École de masse, entrée des femmes dans la vie active, élévation culturelle générale, renouvellement sociologique du prolétariat : au total, Mai 68 exprime bien une rupture avec une certaine tradition de culture ouvrière quelque peu « enfermée » dans les organisations. Mai 68 ouvre durablement la voie, pour la première fois à cette échelle, de la conquête d’une individualité ouvrière de masse, nullement contradictoire avec les luttes pour des droits collectifs, ni synonyme d’individualisme libéral, ou lui ouvrant mécaniquement les portes.

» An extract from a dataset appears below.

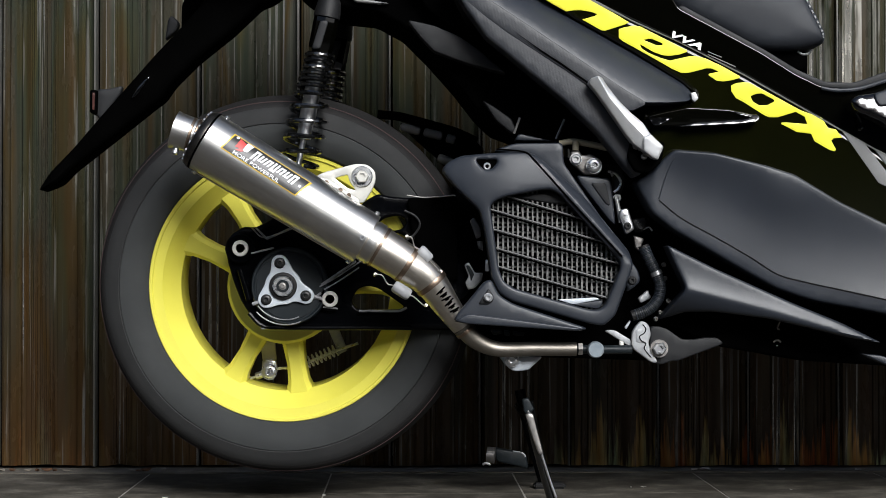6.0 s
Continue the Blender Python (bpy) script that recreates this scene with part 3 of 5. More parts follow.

Nous suivons en cela Jean-Pierre Terrail (Destins ouvriers, la fin d’une classe ? PUF, 1990) lorsqu’il explique : « Avant les années 1960, on pensait l’avenir en termes d’appartenance à différents collectifs. Par exemple, les appartenances familiales et professionnelles, le rôle des organisations ouvrières. Alors que les jeunes des années 1960 pensent beaucoup plus à la maîtrise de leur destin individuel ; ils veulent le prendre en main, réussir leur vie individuelle et l’avenir de leurs enfants » (Rouge, juin 1998, numéro spécial sur Mai 68). J.-P. Terrail critique une interprétation des années 1980, où l’individu narcissique ou concurrentiel aurait émergé de la jeunesse soixante-huitarde, après son délire gauchiste vite éteint. Certains intellectuels « modernistes » sont incapables d’imaginer le prolétariat autrement que dans des structures collectives d’enfermement. Et, pour les bourgeois, le « bon » ouvrier est celui qui dépose ses économies à la Caisse d’épargne, mais pas celui qui bénéficie de droits collectifs gratuits dont il tire aussi des aspirations au développement personnel. Tout le sarkozysme est bien là – son tapis idéologique est préparé depuis quelque temps.
Il faut également, même s’il s’agit cette fois d’un débat parmi les partisans de l’émancipation collective, prendre ses distances avec l’hypothèse que Mai 68 aurait ouvert la voie à de « nouveaux mouvements sociaux », par opposition à une forme d’unicité de la lutte autour d’une classe ouvrière désormais en fin de course historiquement. Certes, Mai 68 ouvre un cycle de luttes d’une extraordinaire richesse thématique : le mouvement des femmes en premier lieu, dans sa diversité, la contestation de toutes les oppressions (homosexualité, prisons, psychiatrie, etc.) ou du productivisme apprenti sorcier.
Mais, justement : est-ce un hasard si c’est la grève ouvrière la plus puissante qu’on ait connue, qui est suivie par cette irruption ? Si l’on s’accorde sur une compréhension large du prolétariat, renouvelé et redéployé (et aujourd’hui morcelé, précarisé, ou hors de l’emploi), ne faut-il pas étendre la lutte à tous les « rapports sociaux plus vastes » (Artous) et aux rapports de domination engendrés par le capitalisme, et pas seulement aux antagonismes d’usines ? C’est un enjeu stratégique : construire l’hégémonie des résistances et des potentiels d’émancipation que le prolétariat moderne, divers, masculin, féminin, en formation ou sans emploi, est capable de porter. Mai 68 en a tracé le projet, ravivé en 1995, et dans bien des luttes partielles.